En ce qui concerne les équipements, le projet de budget pour 2013 prévoit notamment la livraison de onze Rafale, de la première Frégate multimissions et de quatre hélicoptères Tigre. La livraison du premier A400M devrait intervenir en juin et, fait notable, le projet de budget contient également les crédits nécessaires au lancement du MRTT, l'avion de transport et de ravitaillement tant attendu. En revanche, il convient de relever que d'autres programmes d'équipement connaissent une évolution moins favorable. Ont ainsi été décalées la commande du quatrième sous-marin nucléaire d'attaque Barracuda ainsi que celle de la première étape du programme Scorpion. Il en va de même de la rénovation des Mirage 2000D et des Atlantique 2. Au total, le Gouvernement a choisi de décaler près de 4,5 milliards d'euros de commandes.

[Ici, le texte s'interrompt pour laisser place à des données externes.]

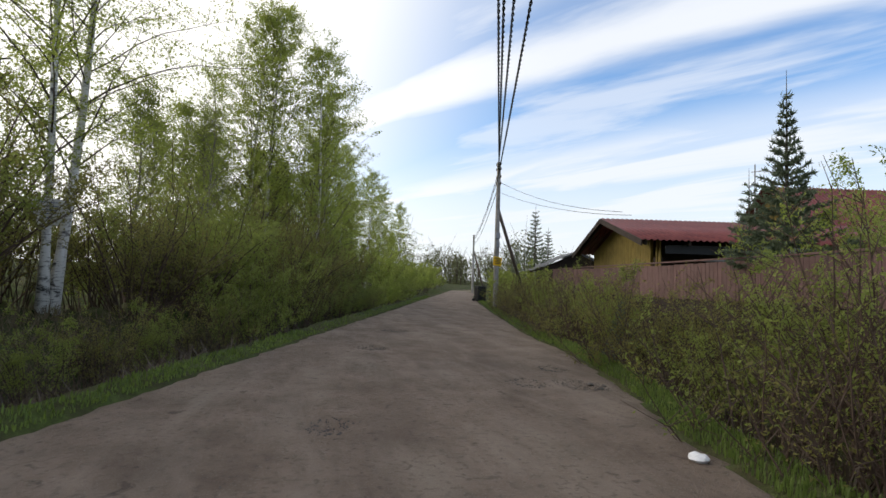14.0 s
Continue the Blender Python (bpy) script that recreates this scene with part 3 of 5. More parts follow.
def tree(ms, base_h, x, y, h, label, group, name="tree", rz=None, wide=1.0):
    e = plant(name, ms, ("trunk", "branching", "crown"), label, "tree", x, y, h / base_h, rngp.uniform(0, 360) if rz is None else rz, group)
    e.scale = (e.scale[0] * wide, e.scale[1] * wide, e.scale[2])
    return e


L_THICK = "dense young willow bush with fresh leaves behind the ditch"
L_OLIVE = "half-leafless brown bush with thin upright stems"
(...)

Par ailleurs, nous sommes préoccupés par les chiffres concernant la disponibilité des matériels et l'entraînement des personnels. Le « bleu » budgétaire contient des chiffres effarants s'agissant, par exemple, des heures de vol des pilotes de l'armée de l'air. Ces lacunes pourraient menacer à terme les compétences de nos armées, leur efficacité et donc leur capacité à faire face aux menaces et à nous protéger. Les inquiétudes dont je viens de vous faire part sont d'autant plus réelles que le contexte stratégique actuel est loin d'être apaisé. L'arc de crise s'étend vers le sud, notamment à la zone sahélienne, qui s'apparente de plus en plus à un nouvel Afghanistan. À cela s'ajoutent les risques de prolifération du fait du programme nucléaire iranien et de la possession d'armes chimiques par le régime syrien.

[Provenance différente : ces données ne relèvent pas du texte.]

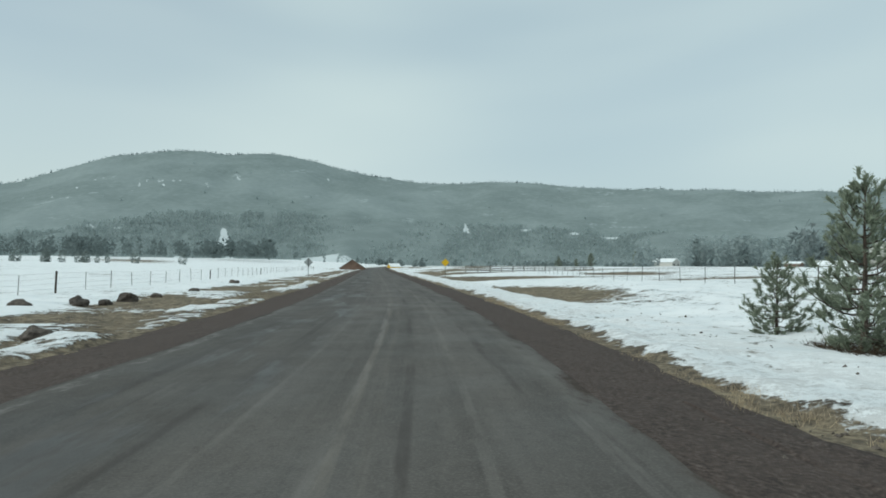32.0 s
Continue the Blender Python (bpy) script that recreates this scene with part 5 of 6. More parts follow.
# ---- the school bus in the oncoming lane ----
def wheel(parent, x, y, r, w, name="wheel"):
    hub = part(name, rod((x - w / 2, y, r), (x + w / 2, y, r), r * 0.62, sides=20), "rim", parent)
    bm = bmesh.new()
    prof = [(-w / 2, r * 0.6), (-w / 2 + 0.01, r * 0.93), (-w / 2 + 0.05, r), (w / 2 - 0.05, r), (w / 2 - 0.01, r * 0.93), (w / 2, r * 0.6)]
    n = 28
    rings = [[bm.verts.new((x + px, y + pr * math.cos(6.2832 * i / n), r + pr * math.sin(6.2832 * i / n))) for px, pr in prof] for i in range(n)]
    for i in range(n):
        for k in range(len(prof) - 1):
            bm.faces.new((rings[i][k], rings[i][k + 1], rings[(i + 1) % n][k + 1], rings[(i + 1) % n][k]))
    part("tyre", bm, "tyre", hub, smooth=True)
    sgn = 1 if x > 0 else -1
    part("hub_cap", rod((x + sgn * (w / 2 - 0.02), y, r), (x + sgn * (w / 2 + 0.03), y, r), r * 0.25, r * 0.2, 12), "rim", hub)
    for i in range(8):
        a = 6.2832 * i / 8
        part("lug_nut", rod((x + sgn * w * 0.48, y + r * 0.42 * math.cos(a), r + r * 0.42 * math.sin(a)), (x + sgn * (w * 0.5 + 0.025), y + r * 0.42 * math.cos(a), r + r * 0.42 * math.sin(a)), 0.02, sides=6), "rim", hub)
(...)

Je note également que la trajectoire des budgets de défense des pays émergents suit une tendance très différente de celle des pays européens. La faiblesse de l'effort de défense de la plupart de ceux-ci, à l'exception de la France et de la Grande-Bretagne, ne doit donc pas nous laisser penser que le monde entier désarme. Pour conserver notre rang et assurer notre sécurité, il ne faut pas baisser la garde.

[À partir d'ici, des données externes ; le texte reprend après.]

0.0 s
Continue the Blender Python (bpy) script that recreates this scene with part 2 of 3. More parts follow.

De nouveaux textes, je l'ai dit, vont prochainement fixer les grandes orientations de notre défense pour les années à venir, tant en termes de moyens que de missions. Sans anticiper sur leur contenu, le rapport pour avis de la commission des affaires étrangères, que j'ai l'honneur de représenter en suppléant Guy Teissier, évoque quelques pistes qu'il faudra prendre en compte lorsque arrivera l'heure de faire des choix.

J'en citerai deux. D'une part, il faut faire preuve de cohérence : le monde militaire a besoin, et attend que les choix faits soient cohérents. Cela implique de ne pas confier aux armées des missions sans leur donner les moyens de les remplir et, si l'on abandonne des missions, de dire lesquelles. D'autre part, il convient d'accroître l'effort en matière de recherche. Les crédits qui lui sont consacrés s'élèvent à 3,3 milliards d'euros pour 2013, contre 3,8 milliards d'euros quatre ans plus tôt. Nos exportations s'accompagnent de transferts de technologies vers les pays importateurs. La recherche et l'innovation doivent donc nous permettre de garder un temps d'avance pour rester compétitifs par rapport à nos clients émergents.

Telles sont les observations que je voulais formuler sur le budget de la défense pour 2013, auquel la commission des affaires étrangères a donné un avis favorable. (Applaudissements sur les bancs du groupe UMP.)